Editorial: Local Saviors

It may be grandstanding on the part of the Montecito-based Homeowner’s Defense Fund to name glamorous television and movie star, Rob Lowe, as their president, but we have to applaud the move. It makes the group all but impossible to dismiss, landing them on the front page of the local daily recently--a rare occurrence for such slow growth grass roots movements.

Notwithstanding the pool of celebrities which Montecito can draw from, the Fund is only the most recent of these local groups to organize. It remains to be seen whether they will prove as effective and long-lived as the Santa Barbara Shores Homeowners Association, (who kept the torch burning on the Ellwood Bluffs preservation issue long enough for elected officials to see their way towards saving them), or the Patterson Area Neighborhoods Association (PANA) in Goleta and the Allied Neighborhoods Association in the City of Santa Barbara, both of which have consistently lobbied against inappropriate construction projects. The more recently formed Coalition for Sensible Planning has showed considerable strength as they vigorously work towards a rational housing policy and updated Goleta Community Plan at the County level. And let’s not forget their cousins on the other side of the mountains, Santa Ynez Valley Concerned Citizens and WE WATCH, for their steadfast scrutiny of the ongoing Valley General Plan process and opposition to outrageous land development proposals.

While it is no doubt a constant throughout California and parts of the United States, the tension between developers and residential neighborhoods seems especially acute here on the South Coast where the stakes are so high and the population so well-educated. Too often developers prove more persuasive than constituents, particularly in an era of underfunded governments. Officials, facing chronic shortfalls, find it almost impossible to resist the lure of re
venues promised by the development community unless the residents band together in dedicated resistance movements.

The high quality of life which we enjoy here is finite after all. It cannot be forever divided among an enlessly expanding population without a constant reduction in the quality of life. The citizens who form neighborhood associations know this instinctively. They prefer to defend the interests of those already living here against the hypothetical folks who are thinking of moving our way.

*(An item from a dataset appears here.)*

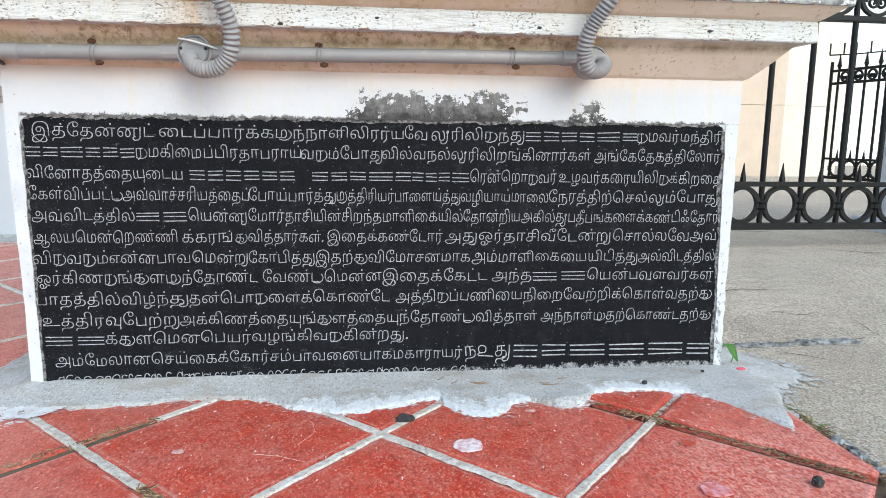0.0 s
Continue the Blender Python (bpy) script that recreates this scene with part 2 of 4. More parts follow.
ledge_paint = flaked_paint("flaked_white_ledge_paint", 0.55, 1.45)
back_ledge_paint = flaked_paint("mouldy_white_ledge_paint", 5.0, 6.0, 0.07)

# black slab
slab_stone, nt, b = material("black_slab_stone", 0.8)
b.inputs["Specular IOR Level"].default_value = 0.12
c = mixed(nt, step(nt, grain(nt, 7, 6, 0.65), 0.3, 0.75), (0.0045, 0.0045, 0.006), (0.009, 0.009, 0.011))
c = mixed(nt, calc(nt, "MULTIPLY", step(nt, grain(nt, 5, 5, 0.6, (12, 12, 1.5)), 0.52, 0.8), 0.22), c, (0.040, 0.041, 0.046))
c = mixed(nt, calc(nt, "MULTIPLY", step(nt, grain(nt, 420, 3, 0.7), 0.58, 0.72), 0.42), c, (0.10, 0.10, 0.11))
c = mixed(nt, calc(nt, "MULTIPLY", step(nt, grain(nt, 34, 8, 0.8, (0.6, 1, 1.6), 15.0), 0.60, 0.68), step(nt, grain(nt, 300, 3, 0.7, (1, 1, 1), 4.0), 0.48, 0.58)), c, (0.22, 0.22, 0.225))
c = mixed(nt, step(nt, grain(nt, 260, 2, 0.55), 0.675, 0.72), c, (0.26, 0.26, 0.27))
c = mixed(nt, calc(nt, "MULTIPLY", step(nt, grain(nt, 28, 7, 0.75, (1, 1, 1), 8.0), 0.54, 0.72), 0.38), c, (0.05, 0.05, 0.055))
low = calc(nt, "ADD", step(nt, axis(nt, 2), 0.040, 0.010), calc(nt, "MULTIPLY", calc(nt, "SUBTRACT", grain(nt, 55, 7, 0.78), 0.5), 2.4))
low = calc(nt, "ADD", low, calc(nt, "MULTIPLY", step(nt, axis(nt, 0), 0.62, 0.85), 0.30))
c = mixed(nt, step(nt, low, 0.92, 1.08), c, mixed(nt, step(nt, grain(nt, 180, 5, 0.75), 0.36, 0.60), (0.10, 0.10, 0.105), (0.36, 0.36, 0.365)))
nt.links.new(c, b.inputs["Base Color"])
relief(nt, b, calc(nt, "ADD", grain(nt, 180, 4), calc(nt, "MULTIPLY", grain(nt, 25, 3), 2.0)), 0.35, 0.0015)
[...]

The neighborhood associations have an additonal value beyond their often heroic resistance to specific projects. They are the ideal models for grassroots political action and the seedbeds for our future leaders. The people who formed Goleta Now! and who now constitute the government of the City of Goleta came, for the most part, from those very associations. The groups provide on the job training in intelligent, political involvement, as well as raising and focusing the consciousness of the communities from which they are formed. We owe them and we thank them.